Even when the bigger breaker costs more per day, fewer rental days often reduces: (1) delivery/pickup reattempt risk, (2) weekend/holiday spillover, and (3) cleanup and wear exposure events.
Market Notes For 2026: How To Keep Breaker Attachment Rental Rates Competitive
- Anchor with published local online rates, then negotiate bundles: If you’re already doing an excavator rental from the same yard, ask for the breaker as an “attachment package” and confirm whether the week/month discounts apply the same way as the base machine.
- Lock the specs early: Breaker availability is more constrained than buckets. A “wrong mount” dispatch can easily add a second haul and burn half a day of crew time.
- Control return condition: A billed cleanup hour at $100/hr (policy example) is a small number—until you return it caked and get 2–3 hours plus parts.
Documentation Note (Avoiding Back-Charges)
Because breaker attachments have wear components and are often used in harsh conditions, disputes are common. Best practice in Seattle excavator rental operations is to treat breaker return like a closeout package:
- Delivery photos and return photos (tool tip, hoses, mount ears, serial tag).
- Daily operator log: grease intervals, any hose rub points observed, and any performance notes (misfire, low blow energy, leaks).
- Off-rent call time documented (email timestamp) to protect against extra day billing.

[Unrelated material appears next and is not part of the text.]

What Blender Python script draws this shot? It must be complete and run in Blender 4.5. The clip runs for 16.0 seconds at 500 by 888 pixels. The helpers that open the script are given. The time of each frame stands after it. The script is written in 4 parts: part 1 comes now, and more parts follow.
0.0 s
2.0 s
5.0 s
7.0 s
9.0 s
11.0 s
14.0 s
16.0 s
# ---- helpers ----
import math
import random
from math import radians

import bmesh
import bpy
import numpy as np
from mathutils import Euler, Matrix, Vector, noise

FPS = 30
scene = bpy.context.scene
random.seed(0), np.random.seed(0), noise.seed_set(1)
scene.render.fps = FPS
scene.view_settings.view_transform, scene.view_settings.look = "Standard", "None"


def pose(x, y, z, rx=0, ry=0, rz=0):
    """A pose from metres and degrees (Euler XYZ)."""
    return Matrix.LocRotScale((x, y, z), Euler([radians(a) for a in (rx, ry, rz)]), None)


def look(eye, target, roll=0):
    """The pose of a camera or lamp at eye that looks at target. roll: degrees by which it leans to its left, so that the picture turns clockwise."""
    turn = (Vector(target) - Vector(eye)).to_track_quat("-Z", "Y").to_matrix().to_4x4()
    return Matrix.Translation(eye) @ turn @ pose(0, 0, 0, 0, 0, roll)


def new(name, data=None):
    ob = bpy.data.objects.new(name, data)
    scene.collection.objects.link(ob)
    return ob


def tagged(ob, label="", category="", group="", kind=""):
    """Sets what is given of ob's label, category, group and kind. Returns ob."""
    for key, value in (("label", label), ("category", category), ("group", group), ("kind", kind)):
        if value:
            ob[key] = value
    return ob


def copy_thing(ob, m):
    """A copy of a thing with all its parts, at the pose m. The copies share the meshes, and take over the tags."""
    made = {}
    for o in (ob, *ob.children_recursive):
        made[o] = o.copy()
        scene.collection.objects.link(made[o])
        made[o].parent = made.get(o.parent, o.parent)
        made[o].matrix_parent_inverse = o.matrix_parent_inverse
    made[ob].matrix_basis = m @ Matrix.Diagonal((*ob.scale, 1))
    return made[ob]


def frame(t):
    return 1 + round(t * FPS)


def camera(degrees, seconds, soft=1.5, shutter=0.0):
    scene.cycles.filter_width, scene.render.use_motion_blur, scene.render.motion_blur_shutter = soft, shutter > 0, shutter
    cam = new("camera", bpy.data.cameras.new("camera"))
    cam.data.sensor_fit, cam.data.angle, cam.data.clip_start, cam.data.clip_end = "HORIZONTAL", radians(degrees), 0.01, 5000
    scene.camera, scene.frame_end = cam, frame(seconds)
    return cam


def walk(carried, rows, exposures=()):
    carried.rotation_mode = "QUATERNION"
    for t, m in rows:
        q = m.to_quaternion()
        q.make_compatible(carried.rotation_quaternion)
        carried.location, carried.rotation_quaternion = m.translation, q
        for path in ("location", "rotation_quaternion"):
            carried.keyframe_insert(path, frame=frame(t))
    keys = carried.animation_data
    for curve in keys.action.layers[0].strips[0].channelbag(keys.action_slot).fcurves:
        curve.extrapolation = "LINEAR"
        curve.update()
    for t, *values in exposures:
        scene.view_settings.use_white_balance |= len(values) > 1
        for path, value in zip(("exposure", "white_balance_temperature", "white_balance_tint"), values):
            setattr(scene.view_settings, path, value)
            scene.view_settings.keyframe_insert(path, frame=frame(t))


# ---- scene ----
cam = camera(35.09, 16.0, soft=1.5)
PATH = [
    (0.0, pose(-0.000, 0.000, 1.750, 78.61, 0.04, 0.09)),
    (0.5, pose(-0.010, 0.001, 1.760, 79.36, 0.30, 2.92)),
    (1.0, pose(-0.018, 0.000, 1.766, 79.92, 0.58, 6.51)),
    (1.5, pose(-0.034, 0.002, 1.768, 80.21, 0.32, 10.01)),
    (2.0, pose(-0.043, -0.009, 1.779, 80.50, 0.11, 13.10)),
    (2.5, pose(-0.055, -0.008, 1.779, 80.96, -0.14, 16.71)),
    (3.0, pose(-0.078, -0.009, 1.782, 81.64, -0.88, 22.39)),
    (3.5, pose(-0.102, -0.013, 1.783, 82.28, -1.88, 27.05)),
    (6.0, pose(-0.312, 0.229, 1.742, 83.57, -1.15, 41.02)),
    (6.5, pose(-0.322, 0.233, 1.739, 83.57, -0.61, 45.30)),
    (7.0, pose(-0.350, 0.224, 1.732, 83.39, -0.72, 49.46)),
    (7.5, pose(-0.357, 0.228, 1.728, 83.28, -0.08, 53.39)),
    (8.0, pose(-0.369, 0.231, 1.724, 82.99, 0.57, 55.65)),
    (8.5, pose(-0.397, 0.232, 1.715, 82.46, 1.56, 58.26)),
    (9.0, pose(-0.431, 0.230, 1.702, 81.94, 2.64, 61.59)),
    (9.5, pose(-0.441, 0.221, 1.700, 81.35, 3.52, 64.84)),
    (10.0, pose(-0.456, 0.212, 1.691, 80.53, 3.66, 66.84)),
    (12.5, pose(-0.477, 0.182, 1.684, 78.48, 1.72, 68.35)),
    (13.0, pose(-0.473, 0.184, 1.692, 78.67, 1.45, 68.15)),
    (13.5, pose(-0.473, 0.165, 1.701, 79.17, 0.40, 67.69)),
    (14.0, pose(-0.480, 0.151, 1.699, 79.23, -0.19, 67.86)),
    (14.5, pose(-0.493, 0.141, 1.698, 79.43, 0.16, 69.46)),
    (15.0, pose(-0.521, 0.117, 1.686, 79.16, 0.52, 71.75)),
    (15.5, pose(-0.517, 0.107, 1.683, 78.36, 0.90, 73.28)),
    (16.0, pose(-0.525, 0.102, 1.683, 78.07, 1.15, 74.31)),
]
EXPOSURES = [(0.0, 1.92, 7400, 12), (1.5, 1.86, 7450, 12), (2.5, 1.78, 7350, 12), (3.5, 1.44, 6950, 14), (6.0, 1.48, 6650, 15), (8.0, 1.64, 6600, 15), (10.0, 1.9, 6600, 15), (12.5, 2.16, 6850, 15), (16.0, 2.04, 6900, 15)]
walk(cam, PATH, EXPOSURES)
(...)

If you want the fastest estimate sanity check, compare your Seattle breaker attachment hire rate to published benchmarks: a local Seattle KX080 breaker listing at $375/day, a WA contract benchmark at $225/day for a skid loader breaker attachment, and broader market “adder” guidance that often puts breaker attachments in the $100–$250/day additional range in many programs.